Minister of Economy and of Territorial Cohesion
- Incumbent
- Assumed office 5 June 2025
- Prime Minister: Luís Montenegro
- Preceded by: Pedro Reis (as Minister of Economy) Himself (as Minister Adjunct and for Territorial Cohesion)

Minister Adjunct and for Territorial Cohesion
- In office 2 April 2024 – 5 June 2025
- Prime Minister: Luís Montenegro
- Preceded by: Ana Catarina Mendes (as Minister Adjunct) Ana Abrunhosa (as Minister for Territorial Cohesion)
- Succeeded by: Gonçalo Saraiva Matias (as Minister Adjunct and for State Reform) Himself (as Minister of Economy and for Territorial Cohesion)

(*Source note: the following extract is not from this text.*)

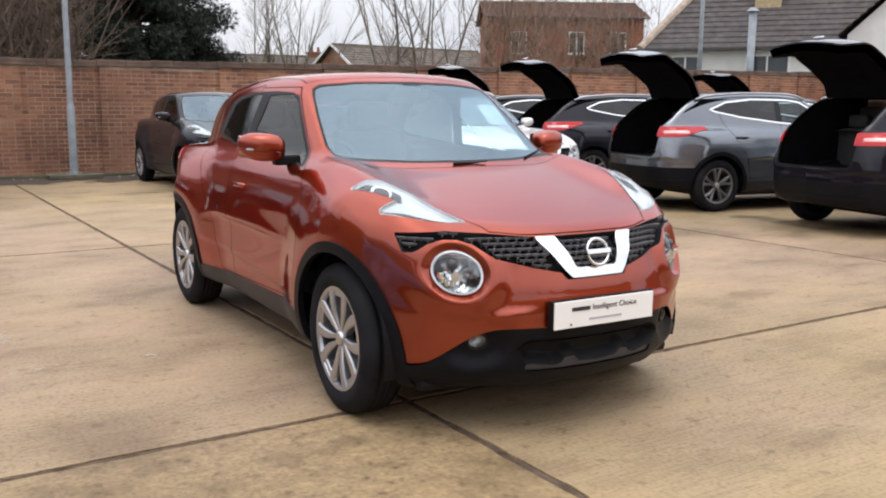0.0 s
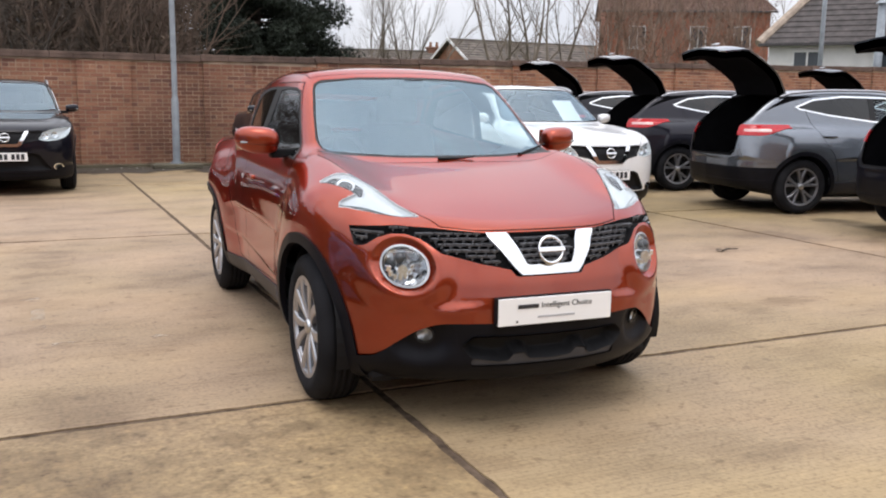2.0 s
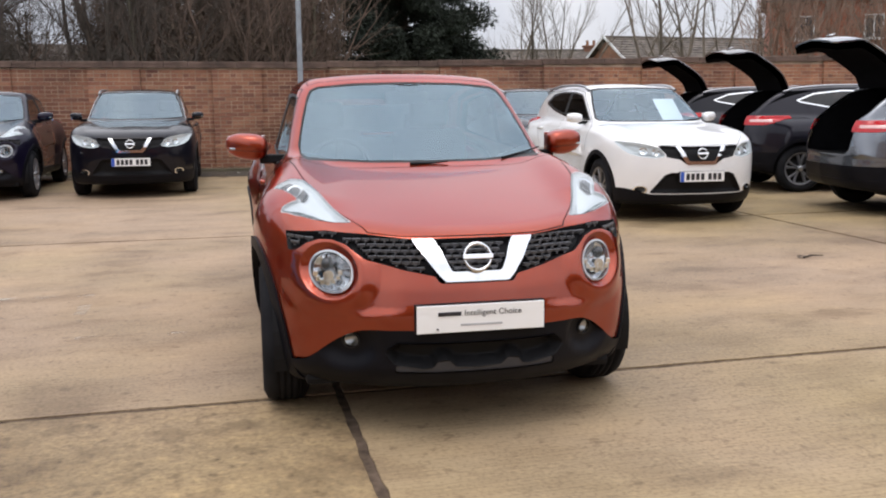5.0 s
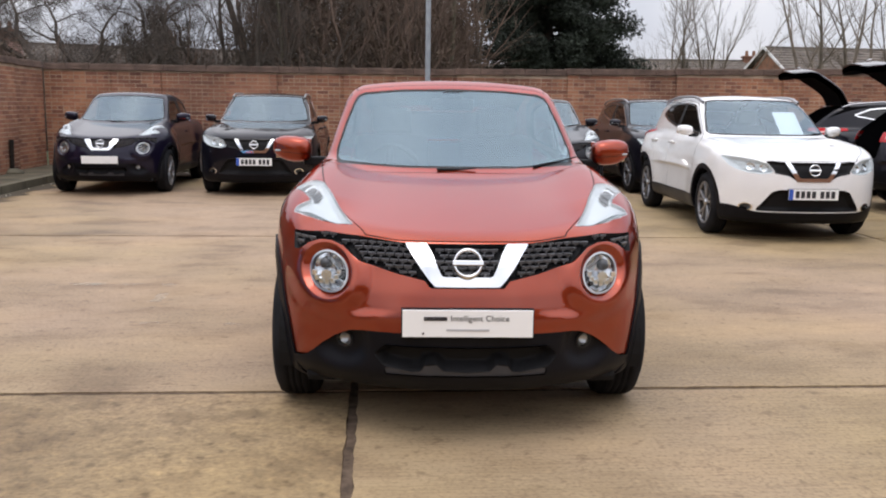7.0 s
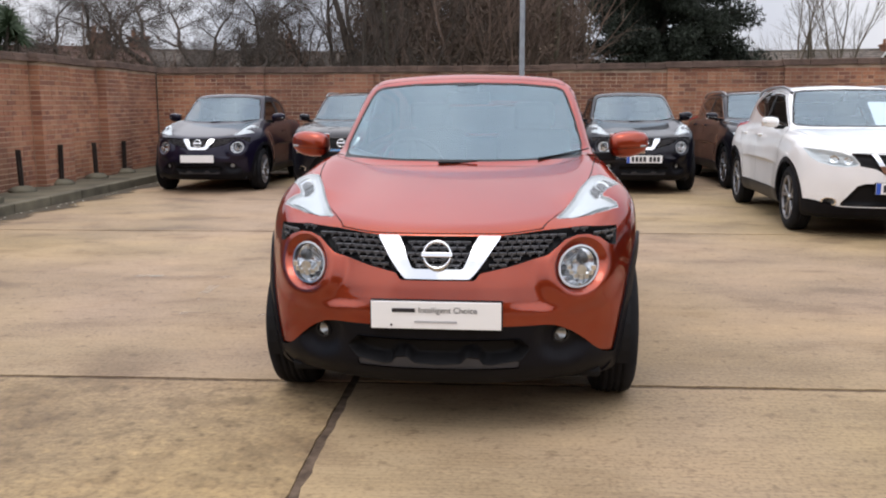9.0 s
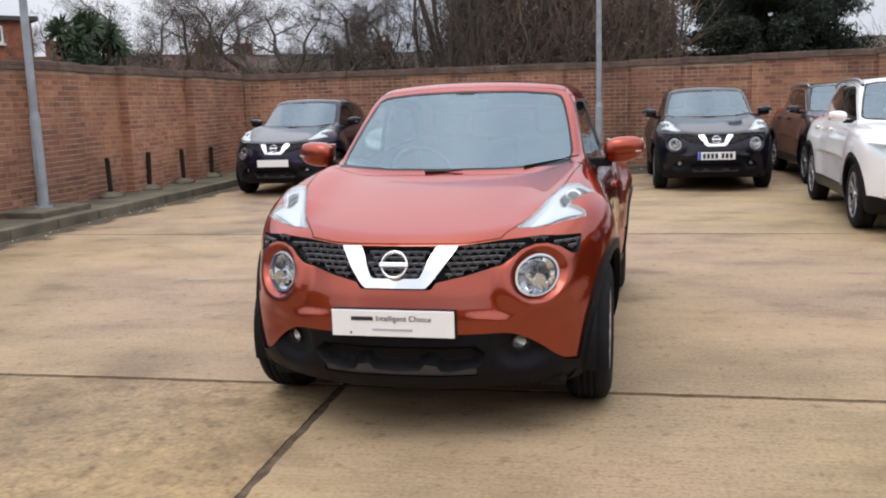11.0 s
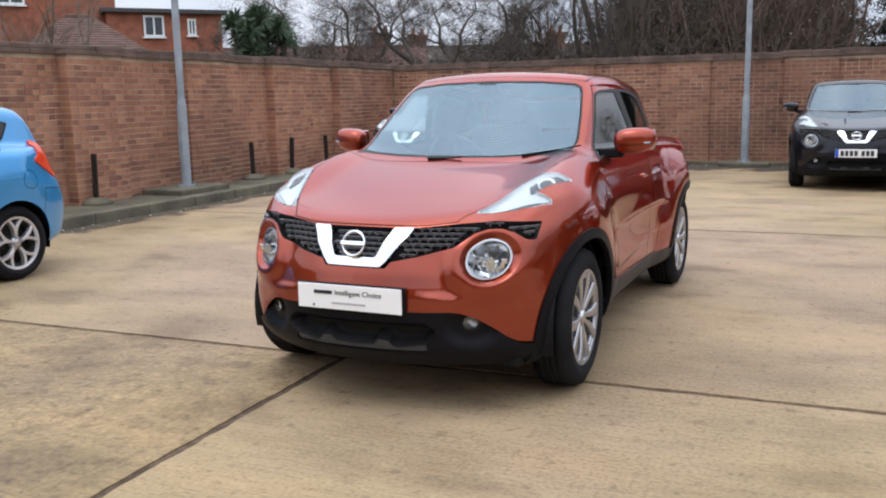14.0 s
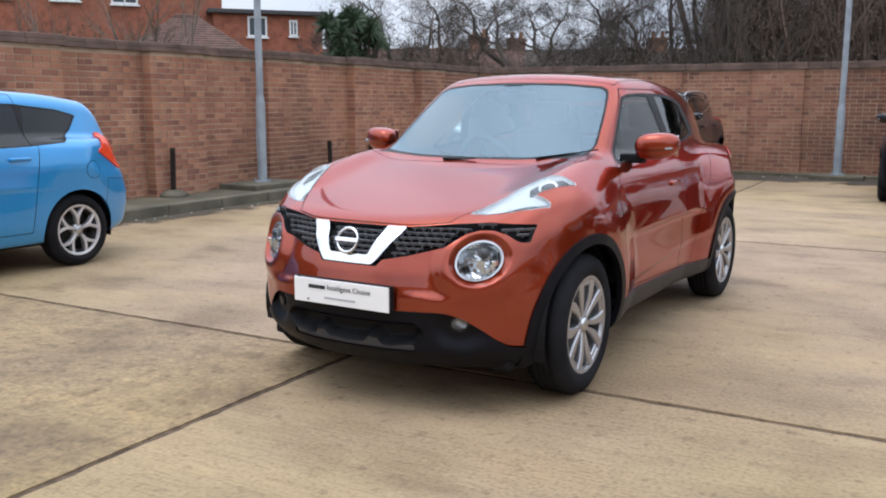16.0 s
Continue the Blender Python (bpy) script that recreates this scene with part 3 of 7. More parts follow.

Secretary of State for Regional Development
- In office 13 April 2013 – 30 October 2015
- Prime Minister: Pedro Passos Coelho
- Minister: Miguel Poiares Maduro

Mayor of São João da Madeira
- In office 16 December 2001 – 12 April 2013
- Preceded by: Manuel Cambra
- Succeeded by: Ricardo Figueiredo

Secretary of State for Education and Sports
- In office 7 December 1993 – 28 October 1995
- Prime Minister: Aníbal Cavaco Silva
- Minister: Manuela Ferreira Leite

Member of the Assembly of the Republic
- In office 6 October 1991 – 15 December 2001
- Constituency: Aveiro

Personal details
- Born: Manuel Castro Almeida 28 October 1957 (age 68) São João da Madeira, Portugal
- Party: Social Democratic Party
- Education: University of Coimbra
- Occupation: Lawyer • Politician

= Manuel Castro Almeida =

Portuguese lawyer and politician (born 1957)

Manuel Castro Almeida (born 28 October 1957) is a Portuguese lawyer and politician who has been serving as Minister in Adjunct and for Territorial Cohesion in the government of Prime Minister Luís Montenegro since 2024.

==Political career==
Castro Almeida was Secretary of State for Regional Development in the government of Pedro Passos Coelho. Previously, he was a member of the Assembly of the Republic for the Social Democratic Party, Secretary of State for Education and Sports and Mayor of São João da Madeira.

With the arrival of Rui Rio as president of the Social Democratic Party in 2018, Castro Almeida was chosen to be one of the party's vice-presidents. He resigned in July 2019.